> _What you have to do_
What are the lines from the one with "Write the bpy" through the one with "# ---- helpers", inclusive? Output them exactly, and leave out the pictures.

> _Materials provided_
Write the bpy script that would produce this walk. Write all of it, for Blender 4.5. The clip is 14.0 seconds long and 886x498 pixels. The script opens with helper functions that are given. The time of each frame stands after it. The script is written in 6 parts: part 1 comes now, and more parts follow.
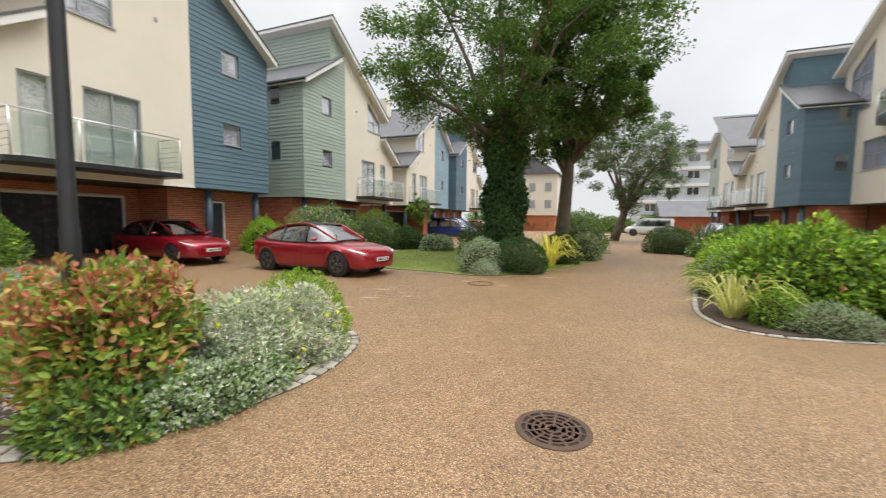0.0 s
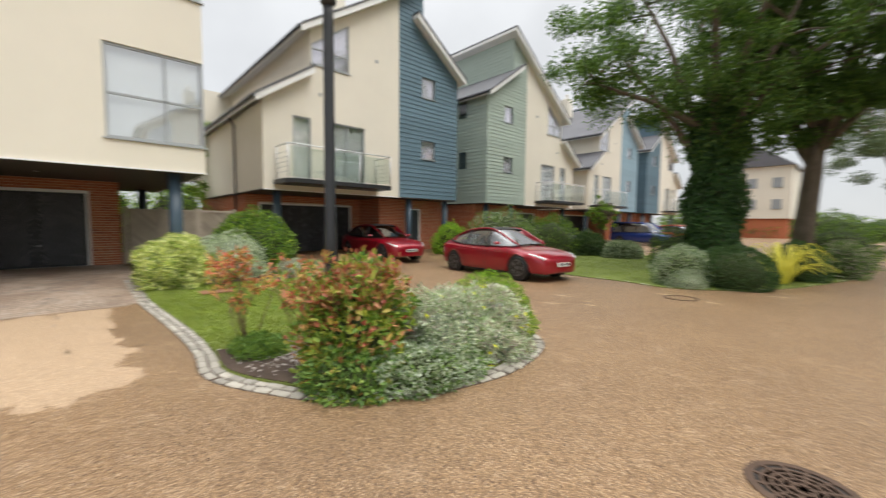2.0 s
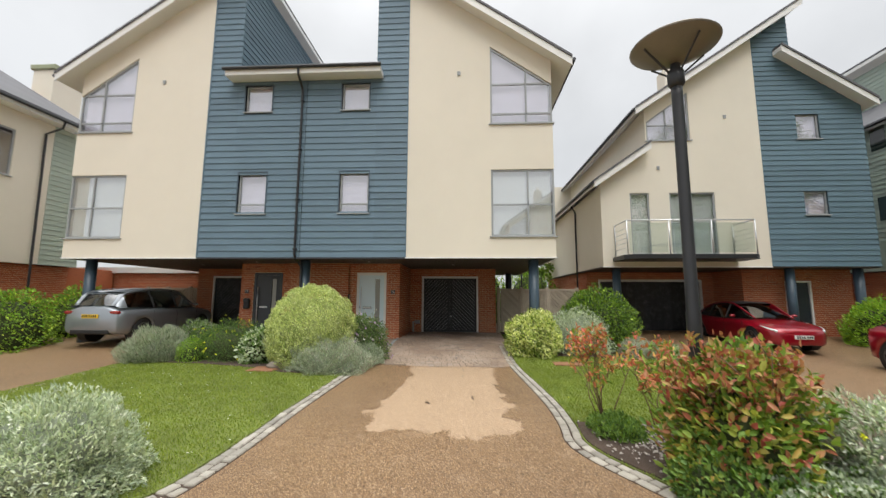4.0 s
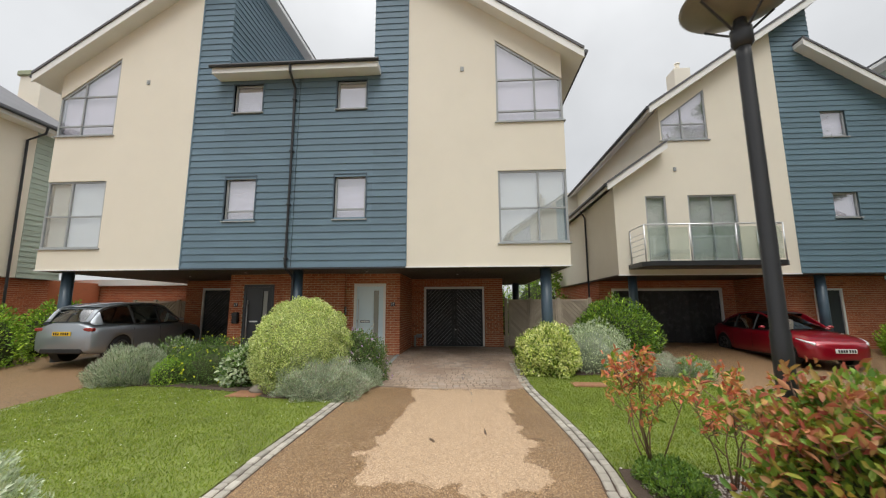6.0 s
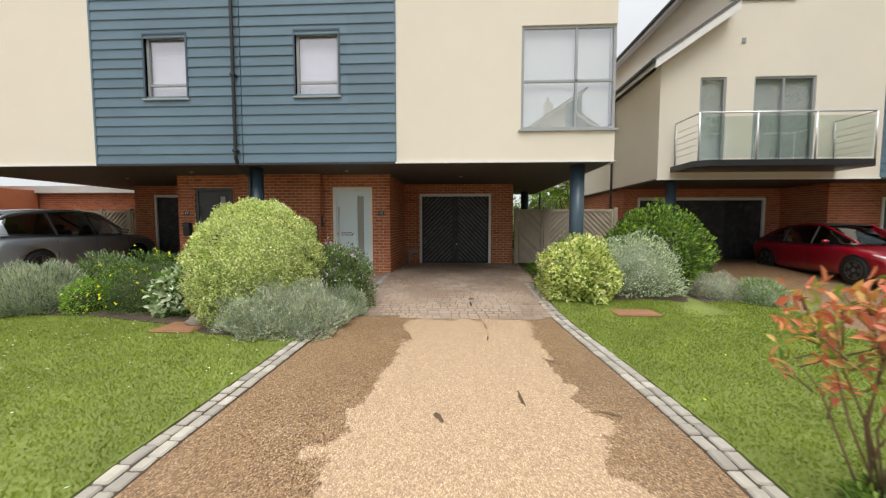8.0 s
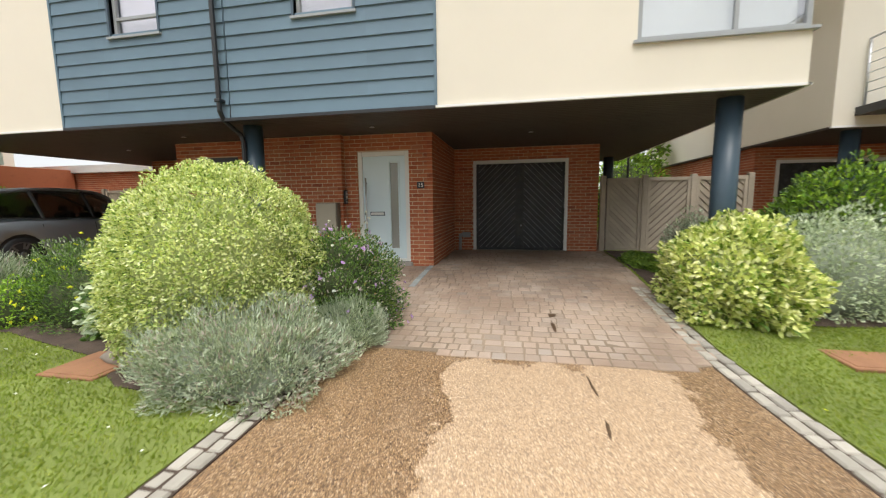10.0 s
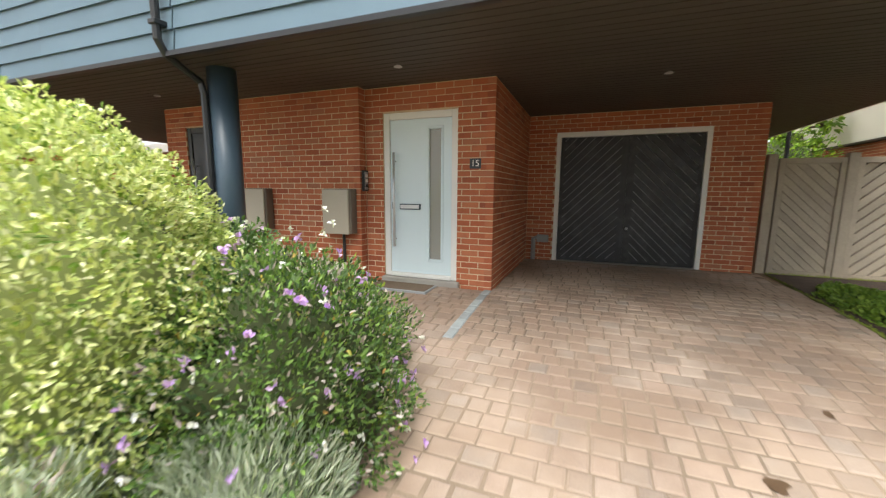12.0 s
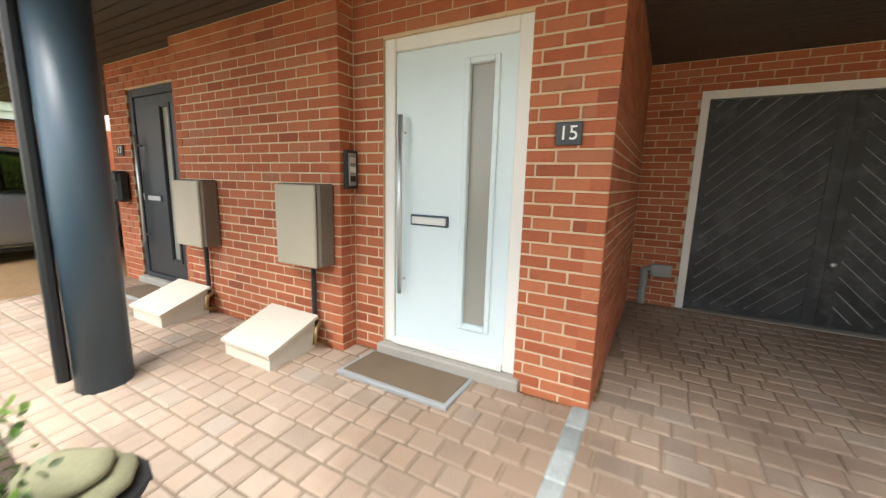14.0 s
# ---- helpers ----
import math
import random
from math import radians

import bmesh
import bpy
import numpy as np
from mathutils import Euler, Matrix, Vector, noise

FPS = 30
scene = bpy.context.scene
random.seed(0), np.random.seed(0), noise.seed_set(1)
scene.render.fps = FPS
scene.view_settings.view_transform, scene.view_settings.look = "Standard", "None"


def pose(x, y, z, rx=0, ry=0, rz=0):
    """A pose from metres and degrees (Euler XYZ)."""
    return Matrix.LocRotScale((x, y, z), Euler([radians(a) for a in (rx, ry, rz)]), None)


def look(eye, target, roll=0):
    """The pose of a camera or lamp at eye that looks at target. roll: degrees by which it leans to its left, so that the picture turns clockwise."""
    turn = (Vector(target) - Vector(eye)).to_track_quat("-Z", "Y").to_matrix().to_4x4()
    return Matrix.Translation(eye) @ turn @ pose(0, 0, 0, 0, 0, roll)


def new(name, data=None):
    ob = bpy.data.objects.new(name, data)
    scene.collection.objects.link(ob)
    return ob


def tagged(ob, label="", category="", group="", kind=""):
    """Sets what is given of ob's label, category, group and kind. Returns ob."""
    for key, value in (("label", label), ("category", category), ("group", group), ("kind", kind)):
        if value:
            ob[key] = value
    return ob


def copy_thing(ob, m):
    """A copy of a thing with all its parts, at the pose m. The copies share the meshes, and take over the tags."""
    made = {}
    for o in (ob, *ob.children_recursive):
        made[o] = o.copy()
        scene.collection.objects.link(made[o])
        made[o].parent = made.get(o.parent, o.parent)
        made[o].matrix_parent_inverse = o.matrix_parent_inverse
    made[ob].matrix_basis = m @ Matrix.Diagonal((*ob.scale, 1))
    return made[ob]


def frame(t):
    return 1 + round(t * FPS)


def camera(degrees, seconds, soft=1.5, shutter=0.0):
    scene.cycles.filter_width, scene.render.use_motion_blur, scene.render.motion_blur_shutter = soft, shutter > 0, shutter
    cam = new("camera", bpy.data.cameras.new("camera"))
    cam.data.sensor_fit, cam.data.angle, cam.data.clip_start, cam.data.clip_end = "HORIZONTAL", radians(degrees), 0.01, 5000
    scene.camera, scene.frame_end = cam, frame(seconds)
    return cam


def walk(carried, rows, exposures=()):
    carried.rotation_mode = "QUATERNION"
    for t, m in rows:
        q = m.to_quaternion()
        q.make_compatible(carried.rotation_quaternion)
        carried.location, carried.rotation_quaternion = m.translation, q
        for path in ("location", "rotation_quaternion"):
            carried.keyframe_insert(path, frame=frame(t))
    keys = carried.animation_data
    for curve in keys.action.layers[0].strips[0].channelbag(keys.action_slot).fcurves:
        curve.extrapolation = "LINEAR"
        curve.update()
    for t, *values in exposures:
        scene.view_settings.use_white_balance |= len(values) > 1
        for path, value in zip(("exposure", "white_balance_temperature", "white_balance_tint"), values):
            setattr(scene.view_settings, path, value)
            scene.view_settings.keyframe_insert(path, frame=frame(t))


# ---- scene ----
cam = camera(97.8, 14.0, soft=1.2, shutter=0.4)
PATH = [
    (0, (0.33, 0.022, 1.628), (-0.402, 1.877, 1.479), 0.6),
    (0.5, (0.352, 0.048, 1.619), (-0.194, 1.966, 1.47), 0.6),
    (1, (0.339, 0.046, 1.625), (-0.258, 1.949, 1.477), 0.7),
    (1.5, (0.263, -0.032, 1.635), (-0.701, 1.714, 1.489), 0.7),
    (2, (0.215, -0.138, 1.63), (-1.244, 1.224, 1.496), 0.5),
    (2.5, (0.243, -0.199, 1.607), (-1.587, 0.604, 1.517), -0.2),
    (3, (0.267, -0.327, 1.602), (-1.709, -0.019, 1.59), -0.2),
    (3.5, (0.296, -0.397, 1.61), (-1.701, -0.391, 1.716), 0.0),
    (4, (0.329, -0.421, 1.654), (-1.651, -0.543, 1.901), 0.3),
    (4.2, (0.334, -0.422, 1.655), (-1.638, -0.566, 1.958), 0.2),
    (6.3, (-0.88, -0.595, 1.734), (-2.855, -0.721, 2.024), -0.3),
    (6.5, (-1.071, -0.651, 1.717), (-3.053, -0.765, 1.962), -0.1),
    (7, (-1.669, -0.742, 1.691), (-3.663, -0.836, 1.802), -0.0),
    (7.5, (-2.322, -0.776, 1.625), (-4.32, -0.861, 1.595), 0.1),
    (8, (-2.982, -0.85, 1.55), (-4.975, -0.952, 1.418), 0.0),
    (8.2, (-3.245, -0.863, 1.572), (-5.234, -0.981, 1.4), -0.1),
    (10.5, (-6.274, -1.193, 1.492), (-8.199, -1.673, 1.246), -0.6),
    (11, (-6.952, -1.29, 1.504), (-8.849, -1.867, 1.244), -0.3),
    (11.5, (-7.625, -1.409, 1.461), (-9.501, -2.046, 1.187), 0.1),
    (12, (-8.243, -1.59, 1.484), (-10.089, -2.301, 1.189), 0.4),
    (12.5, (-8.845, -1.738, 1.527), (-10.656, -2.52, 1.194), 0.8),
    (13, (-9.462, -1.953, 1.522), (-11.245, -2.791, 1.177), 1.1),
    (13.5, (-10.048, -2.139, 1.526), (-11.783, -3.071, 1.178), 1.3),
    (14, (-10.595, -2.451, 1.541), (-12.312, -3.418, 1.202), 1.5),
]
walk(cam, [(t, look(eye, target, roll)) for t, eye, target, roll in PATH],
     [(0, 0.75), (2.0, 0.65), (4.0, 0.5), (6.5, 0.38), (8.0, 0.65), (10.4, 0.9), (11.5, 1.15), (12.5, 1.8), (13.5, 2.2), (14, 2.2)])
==
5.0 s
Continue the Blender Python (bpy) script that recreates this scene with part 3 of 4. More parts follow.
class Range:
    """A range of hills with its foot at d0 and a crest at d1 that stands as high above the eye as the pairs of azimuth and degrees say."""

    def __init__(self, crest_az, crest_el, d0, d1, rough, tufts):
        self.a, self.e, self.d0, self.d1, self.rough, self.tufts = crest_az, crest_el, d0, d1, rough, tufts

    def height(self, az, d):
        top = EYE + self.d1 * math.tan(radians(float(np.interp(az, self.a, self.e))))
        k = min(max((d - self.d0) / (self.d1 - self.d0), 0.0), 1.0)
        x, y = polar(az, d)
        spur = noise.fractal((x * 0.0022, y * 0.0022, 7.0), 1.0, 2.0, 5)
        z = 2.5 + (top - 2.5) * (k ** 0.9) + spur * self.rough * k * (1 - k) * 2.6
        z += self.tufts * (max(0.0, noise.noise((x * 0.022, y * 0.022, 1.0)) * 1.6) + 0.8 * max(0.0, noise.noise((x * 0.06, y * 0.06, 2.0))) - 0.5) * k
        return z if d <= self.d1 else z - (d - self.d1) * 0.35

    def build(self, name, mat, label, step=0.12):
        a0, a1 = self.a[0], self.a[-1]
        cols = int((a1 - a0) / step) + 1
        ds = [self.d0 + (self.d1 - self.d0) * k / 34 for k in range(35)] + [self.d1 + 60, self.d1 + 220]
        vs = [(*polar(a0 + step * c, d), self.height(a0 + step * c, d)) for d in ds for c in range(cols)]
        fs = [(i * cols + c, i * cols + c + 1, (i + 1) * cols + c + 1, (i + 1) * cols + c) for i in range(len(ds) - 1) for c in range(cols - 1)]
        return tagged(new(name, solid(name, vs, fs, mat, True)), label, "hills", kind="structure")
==
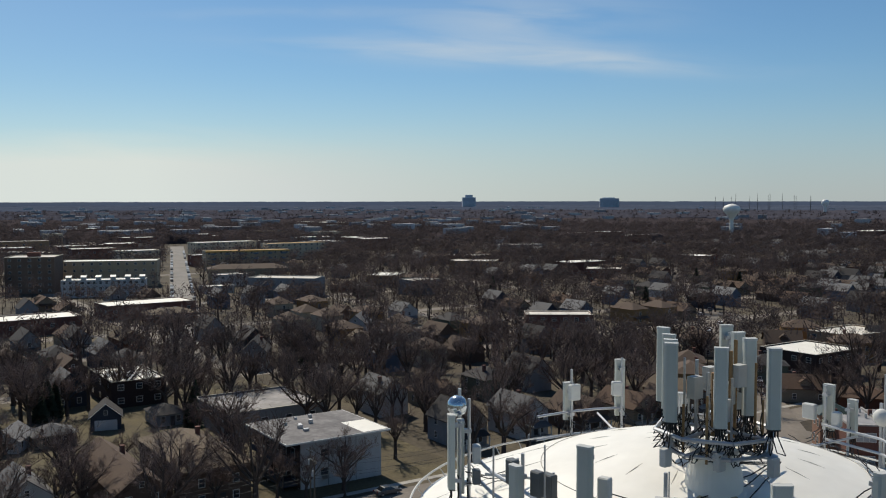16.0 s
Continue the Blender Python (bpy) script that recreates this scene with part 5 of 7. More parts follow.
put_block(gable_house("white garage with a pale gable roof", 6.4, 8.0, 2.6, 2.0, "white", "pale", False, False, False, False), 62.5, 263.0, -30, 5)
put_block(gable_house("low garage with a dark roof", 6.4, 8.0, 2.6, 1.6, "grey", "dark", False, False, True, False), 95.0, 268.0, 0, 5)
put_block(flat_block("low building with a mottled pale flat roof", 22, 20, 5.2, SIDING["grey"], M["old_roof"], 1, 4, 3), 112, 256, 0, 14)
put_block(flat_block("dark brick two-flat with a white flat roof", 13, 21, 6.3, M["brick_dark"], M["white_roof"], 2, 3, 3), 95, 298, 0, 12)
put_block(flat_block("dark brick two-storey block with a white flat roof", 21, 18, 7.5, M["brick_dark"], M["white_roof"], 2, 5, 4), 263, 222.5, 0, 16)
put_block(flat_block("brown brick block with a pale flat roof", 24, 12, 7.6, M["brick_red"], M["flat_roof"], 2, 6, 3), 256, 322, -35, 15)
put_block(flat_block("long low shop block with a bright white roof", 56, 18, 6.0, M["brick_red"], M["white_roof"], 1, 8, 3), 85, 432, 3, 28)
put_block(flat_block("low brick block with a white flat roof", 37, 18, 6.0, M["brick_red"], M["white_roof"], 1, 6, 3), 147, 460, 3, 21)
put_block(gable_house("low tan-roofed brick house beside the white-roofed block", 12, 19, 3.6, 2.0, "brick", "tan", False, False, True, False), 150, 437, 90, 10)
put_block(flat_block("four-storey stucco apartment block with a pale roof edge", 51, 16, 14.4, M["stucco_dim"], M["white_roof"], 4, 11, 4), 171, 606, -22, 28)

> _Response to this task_
Write the bpy script that would produce this walk. Write all of it, for Blender 4.5. The clip is 14.0 seconds long and 886x498 pixels. The script opens with helper functions that are given. The time of each frame stands after it. The script is written in 6 parts: part 1 comes now, and more parts follow.
0.0 s
2.0 s
4.0 s
6.0 s
8.0 s
10.0 s
12.0 s
14.0 s
# ---- helpers ----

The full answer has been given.